LA
SEÑORA ME HABLO
Un
día, yo había ido, con dos niñas más, a orillas del río Gave, a coger leña,
cuando oí un ruido. Miré hacia el prado, pero vi que los árboles no se movían
lo más mínimo. Entonces levanté la cabeza y miré la cueva. Vi a una Señora toda
de blanco: llevaba una túnica blanca y un ceñidor azul, y sobre cada uno de sus
pies tenía una rosa de un color entre blanco y amarillo, del mismo color que su
rosario.
Al
verla, me froté los ojos, creyendo que me engañaba; metí las manos en el
bolsillo donde encontré el rosario. Quise también persignarme, pero no pude
llevar la mano a la frente, sino que me cayó sin fuerza. Pero al persignarme
aquella Señora, yo también lo intenté, y, aunque la mano me temblaba, pude
hacerlo por fin. Al mismo tiempo empecé a rezar el rosario, mientras la Señora
iba pasando también las cuentas de su rosario, aunque sin mover los labios.
Cuando terminé el rosario, la visión se desvaneció al momento.
Pregunté
a las dos niñas si habían visto algo: ellas dijeron que no, y me preguntaron si
tenía algo que contarles. Les aseguré que había visto a una Señora vestida de
blanco, pero que no sabía quién era, y les advertí que no dijeran nada a nadie.

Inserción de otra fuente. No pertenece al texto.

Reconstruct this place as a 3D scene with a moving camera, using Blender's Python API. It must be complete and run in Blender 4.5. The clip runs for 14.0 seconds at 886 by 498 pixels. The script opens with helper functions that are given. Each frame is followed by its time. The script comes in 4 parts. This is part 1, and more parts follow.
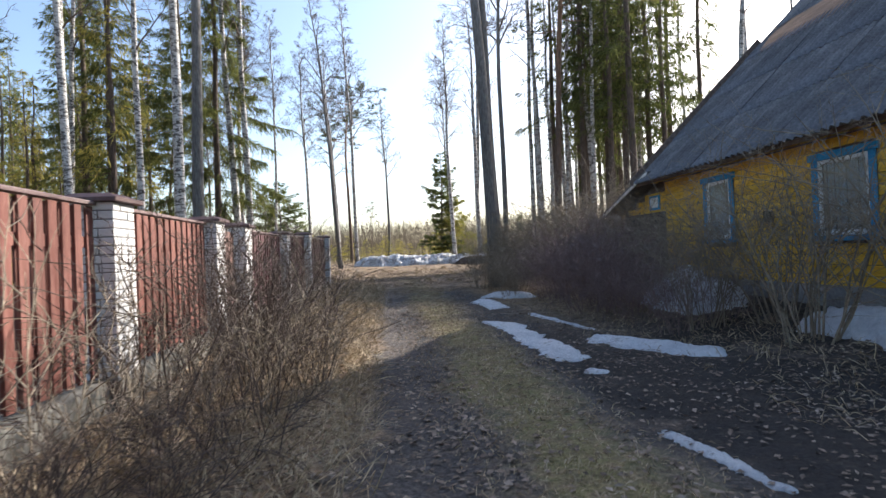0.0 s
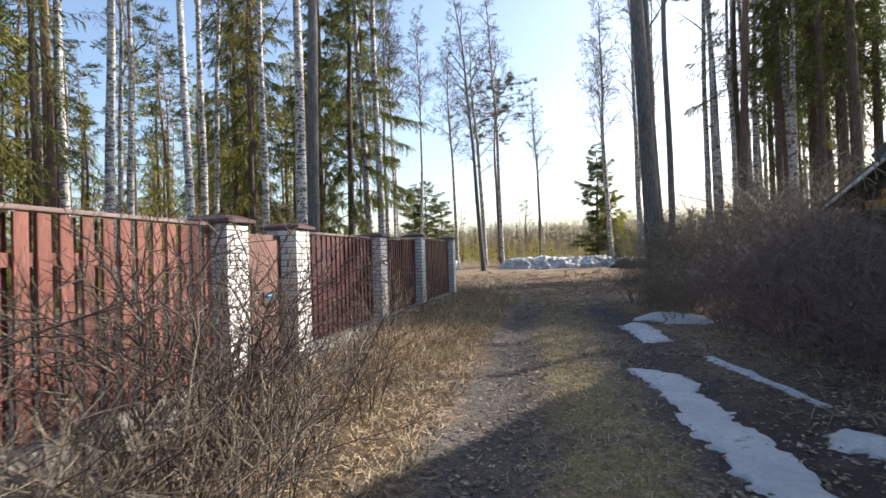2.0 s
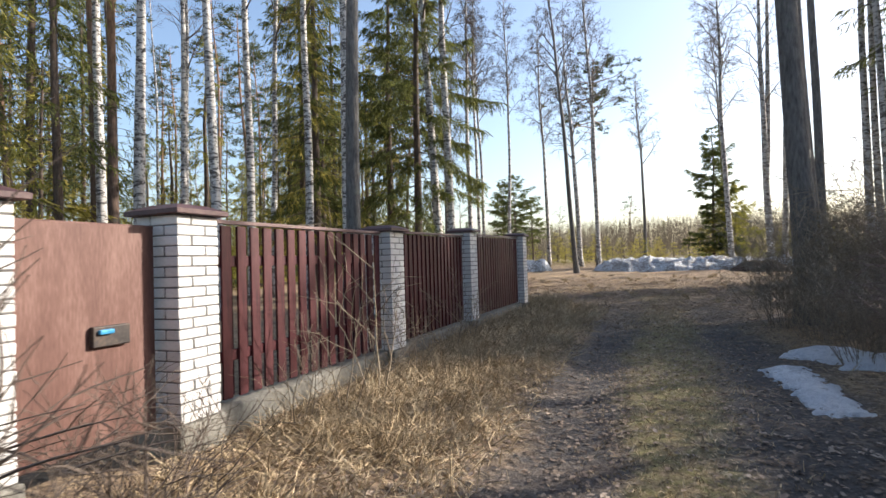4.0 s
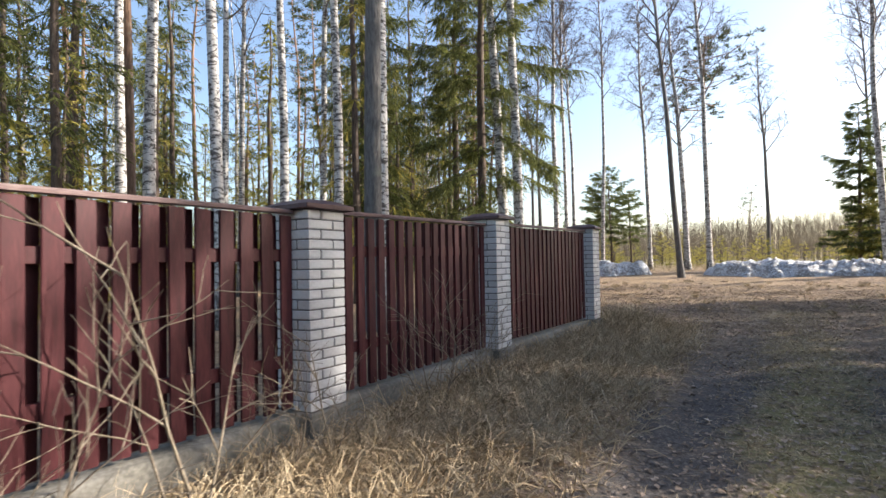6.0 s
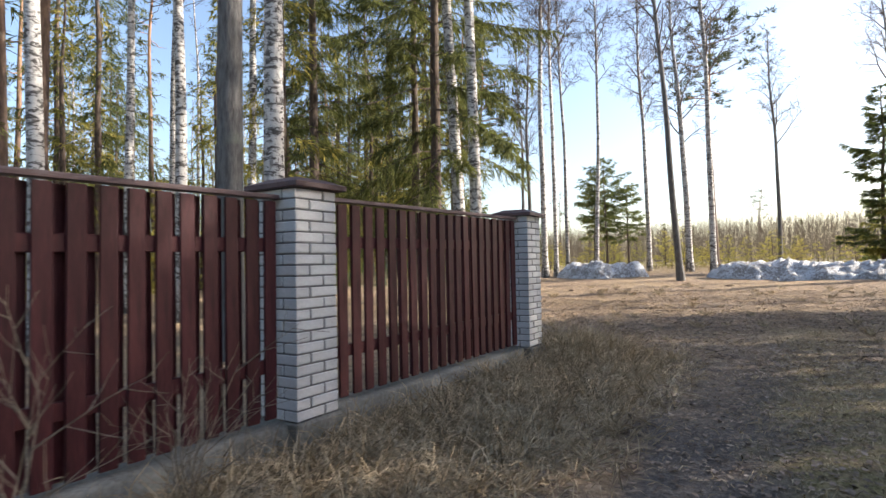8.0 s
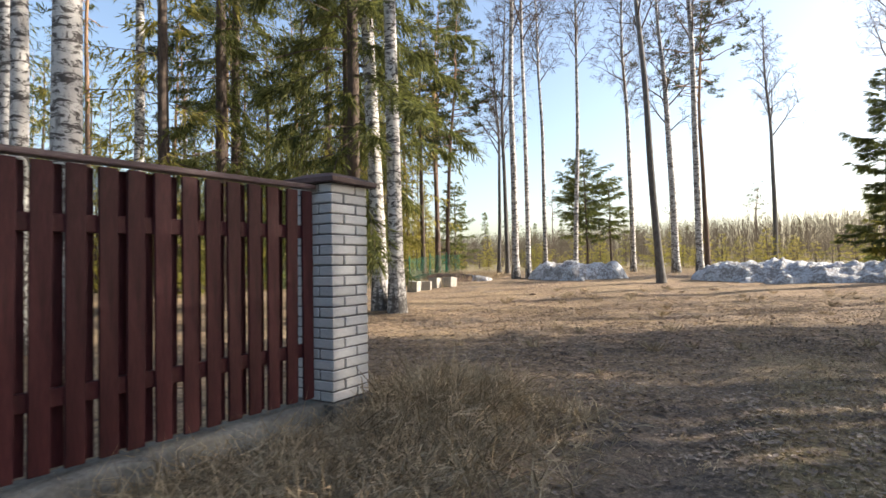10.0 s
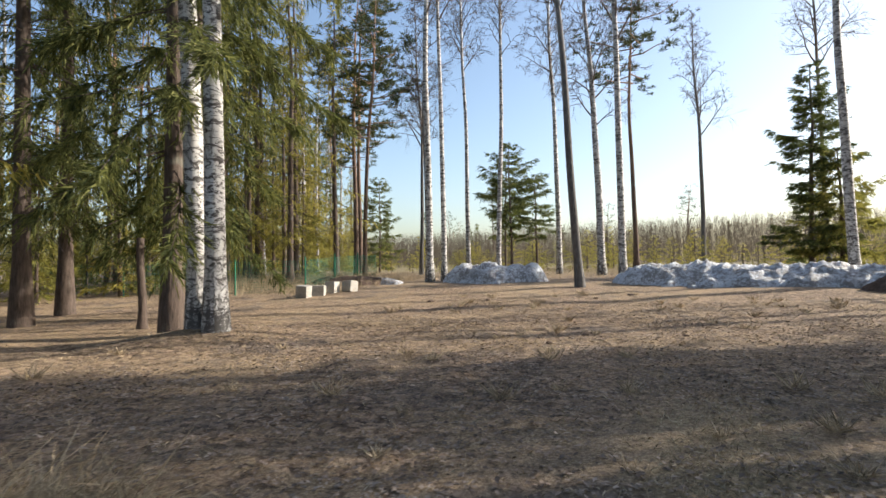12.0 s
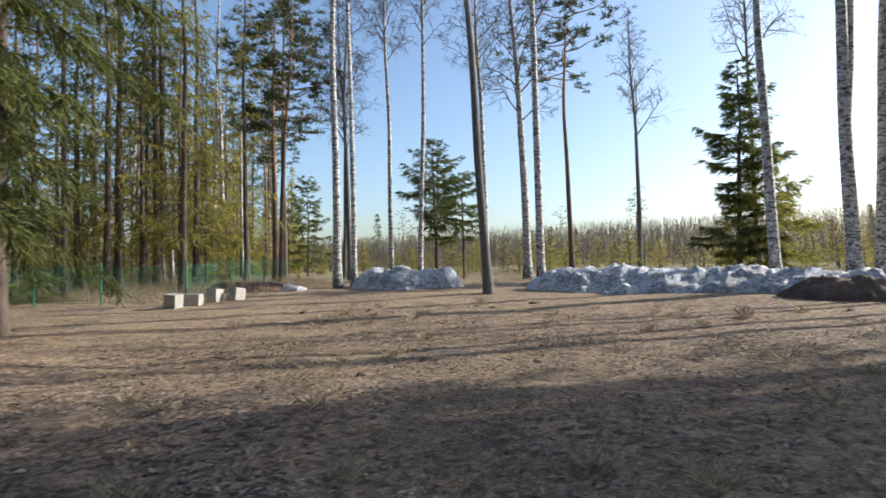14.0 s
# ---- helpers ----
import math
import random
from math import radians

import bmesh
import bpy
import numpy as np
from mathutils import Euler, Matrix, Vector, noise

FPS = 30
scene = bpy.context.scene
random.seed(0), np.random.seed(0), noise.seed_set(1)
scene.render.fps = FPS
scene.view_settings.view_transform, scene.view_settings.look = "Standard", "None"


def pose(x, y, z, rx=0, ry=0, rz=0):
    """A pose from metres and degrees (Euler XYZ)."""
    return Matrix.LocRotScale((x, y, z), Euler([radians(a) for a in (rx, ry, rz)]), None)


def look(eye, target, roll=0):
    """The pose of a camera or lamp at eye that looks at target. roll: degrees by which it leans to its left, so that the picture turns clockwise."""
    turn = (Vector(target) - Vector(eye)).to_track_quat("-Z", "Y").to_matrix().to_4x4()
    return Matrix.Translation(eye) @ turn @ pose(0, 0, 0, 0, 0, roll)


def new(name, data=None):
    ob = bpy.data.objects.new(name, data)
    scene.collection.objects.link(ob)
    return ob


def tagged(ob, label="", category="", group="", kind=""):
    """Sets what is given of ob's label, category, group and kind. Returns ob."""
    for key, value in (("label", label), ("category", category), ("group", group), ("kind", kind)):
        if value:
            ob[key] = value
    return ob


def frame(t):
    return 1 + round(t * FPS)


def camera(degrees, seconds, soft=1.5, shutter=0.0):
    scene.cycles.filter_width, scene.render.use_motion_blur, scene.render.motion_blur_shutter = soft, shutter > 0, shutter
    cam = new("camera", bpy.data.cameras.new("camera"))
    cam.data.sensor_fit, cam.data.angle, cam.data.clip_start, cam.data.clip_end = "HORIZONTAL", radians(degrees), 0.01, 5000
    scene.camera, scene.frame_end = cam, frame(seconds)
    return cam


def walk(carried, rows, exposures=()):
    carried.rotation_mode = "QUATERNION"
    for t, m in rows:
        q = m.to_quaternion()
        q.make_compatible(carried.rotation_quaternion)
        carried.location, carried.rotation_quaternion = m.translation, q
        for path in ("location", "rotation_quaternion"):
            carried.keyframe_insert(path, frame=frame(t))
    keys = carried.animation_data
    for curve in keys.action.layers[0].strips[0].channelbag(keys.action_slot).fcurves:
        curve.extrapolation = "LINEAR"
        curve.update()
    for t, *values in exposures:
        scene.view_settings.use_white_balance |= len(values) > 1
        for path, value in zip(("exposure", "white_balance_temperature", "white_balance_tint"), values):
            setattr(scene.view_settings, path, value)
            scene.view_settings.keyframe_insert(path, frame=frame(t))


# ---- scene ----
cam = camera(77.4, 14.0, soft=1.5, shutter=0.25)
METRES, EYE, TILT, LEAN, TURN = 21.58, 1.25, 0.0, 0.0, -5.9
ROWS = [
    (0.0, 0.0, 0.0, 0.0, 0.02, 0.47, 2.35),
    (0.5, 0.011, 0.0286, 0.0046, 1.07, 0.5, 2.36),
    (1.0, 0.0157, 0.0617, 0.0045, 8.12, 0.76, 2.12),
    (1.5, 0.0188, 0.0962, 0.0057, 11.95, 0.84, 2.03),
    (2.0, 0.0195, 0.1337, 0.0064, 16.27, 0.96, 1.86),
    (2.5, 0.0201, 0.1698, 0.0072, 17.74, 1.05, 1.86),
    (3.0, 0.0203, 0.2081, 0.0072, 21.29, 1.15, 1.84),
    (5.5, 0.0012, 0.3943, 0.0078, 33.7, 1.48, 1.25),
    (6.0, -0.0082, 0.4313, 0.006, 36.9, 1.56, 1.1),
    (6.5, -0.0148, 0.4691, 0.0056, 37.26, 1.54, 1.14),
    (7.0, -0.0207, 0.508, 0.0049, 37.95, 1.58, 1.1),
    (7.5, -0.0248, 0.547, 0.0058, 37.75, 1.62, 1.12),
    (10.0, -0.0377, 0.7314, 0.0043, 37.51, 1.56, 0.87),
    (10.5, -0.04, 0.7654, 0.0039, 35.82, 1.52, 0.9),
    (11.0, -0.0419, 0.8007, 0.0038, 35.67, 1.53, 0.8),
    (11.5, -0.0394, 0.834, 0.0048, 32.62, 1.5, 0.92),
    (12.0, -0.0407, 0.8661, 0.0054, 32.1, 1.53, 0.8),
    (12.5, -0.0362, 0.8979, 0.0064, 31.76, 1.52, 0.83),
    (13.0, -0.03, 0.9284, 0.006, 31.88, 1.63, 0.82),
    (13.5, -0.02, 0.9563, 0.0059, 31.62, 1.62, 0.86),
    (14.0, -0.004, 0.9852, 0.0074, 28.18, 1.69, 1.01),
]
walk(cam, [(t, pose(0, 0, EYE, TILT, LEAN, TURN) @ pose(METRES * x, METRES * y, METRES * z, 90 + pitch, roll, yaw)) for t, x, y, z, yaw, pitch, roll in ROWS],
     exposures=[(0.0, 1.26, 6150, 11), (3.0, 1.08, 6350, 11), (7.5, 1.42, 6450, 12), (10.5, 1.2, 6700, 11), (14.0, 0.75, 5850, 8)])

# ---- light ----
SUN_BEARING, SUN_HEIGHT = 53.0, 25.0          # degrees clockwise from +y, degrees above the horizon
sb, sh = radians(SUN_BEARING), radians(SUN_HEIGHT)
toward_sun = Vector((math.sin(sb) * math.cos(sh), math.cos(sb) * math.cos(sh), math.sin(sh)))
world = bpy.data.worlds.new("spring_sky")
scene.world = world
world.use_nodes = True
wn = world.node_tree.nodes
sky = wn.new("ShaderNodeTexSky")
sky.sky_type = "NISHITA"
sky.sun_disc = False
sky.sun_elevation, sky.sun_rotation = sh, sb
sky.air_density, sky.dust_density, sky.ozone_density = 1.0, 2.1, 1.1
wn["Background"].inputs["Strength"].default_value = 0.13
world.node_tree.links.new(sky.outputs[0], wn["Background"].inputs["Color"])
sun = new("sun", bpy.data.lights.new("sun", "SUN"))
sun.data.energy, sun.data.angle, sun.data.color = 4.8, radians(0.55), (1.0, 0.91, 0.79)
sun.matrix_world = look(toward_sun * 60, (0, 0, 0))


# ---- materials ----
def ramp(nt, stops, fac, x=0):
    r = nt.nodes.new("ShaderNodeValToRGB")
    e = r.color_ramp.elements
    while len(e) < len(stops):
        e.new(0.5)
    for el, (p, c) in zip(e, stops):
        el.position, el.color = p, (*c, 1) if len(c) == 3 else c
    nt.links.new(fac, r.inputs[0])
    return r.outputs[0]


def noise_of(nt, vec, scale, detail=4, rough=0.55, dist=0.0):
    n = nt.nodes.new("ShaderNodeTexNoise")
    n.inputs["Scale"].default_value, n.inputs["Detail"].default_value = scale, detail
    n.inputs["Roughness"].default_value, n.inputs["Distortion"].default_value = rough, dist
    nt.links.new(vec, n.inputs["Vector"])
    return n.outputs["Fac"]


def mixed(nt, fac, a, b, mode="MIX"):
    m = nt.nodes.new("ShaderNodeMix")
    m.data_type, m.blend_type = "RGBA", mode
    for v, s in ((fac, 0), (a, 6), (b, 7)):
        if isinstance(v, (int, float)):
            m.inputs[s].default_value = v
        elif isinstance(v, tuple):
            m.inputs[s].default_value = (*v, 1)
        else:
            nt.links.new(v, m.inputs[s])
    return m.outputs[2]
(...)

Ellas me aconsejaron que no volviera a aquel lugar, a lo que yo me negué. Allí
volví el domingo, movida por una fuerza interior.
Aquella
Señora no me habló hasta la tercera vez, y me preguntó si quería ir a verla
durante quince días. Yo le respondí que sí. Ella añadió que tenía que decir a
los presbíteros que procuraran que se le edificase una capilla en aquel mismo
lugar; luego me mandó que bebiese en la fuente. Como no había ninguna fuente,
me dirigía al río Gave; pero ella me indicó que no se refería a él, y con el
dedo me señalo la fuente. Me acerqué a ella, y no encontré más que un poco de
agua fangosa. Acerqué la mano, pero no pude recoger ni una gota; entonces
comencé a rascar y, finalmente, pude coger un poco de agua; la arrojé tres
veces, y a la cuarta ya pude beber. La visión desapareció y yo me fui.
Volví
allí durante quince días, y la Señora se me apareció cada día, fuera de lunes y
un viernes, insistiendo en que tenía que decir a los presbíteros que se le
había de edificar allí una capilla, que tenía que ir a la fuente a lavarme y
rogar por la conversión de los pecadores. Varias veces le pregunté quién era,
pero ella se limitaba a sonreír dulcemente; finalmente, poniendo los brazos en
alto y levantando los ojos al cielo, me dijo que era la Inmaculada Concepción.
Durante
aquellos quince días, me comunicó también tres secretos, prohibiéndome que se
los revelara a nadie en absoluto. Lo cual he observado hasta ahora fielmente.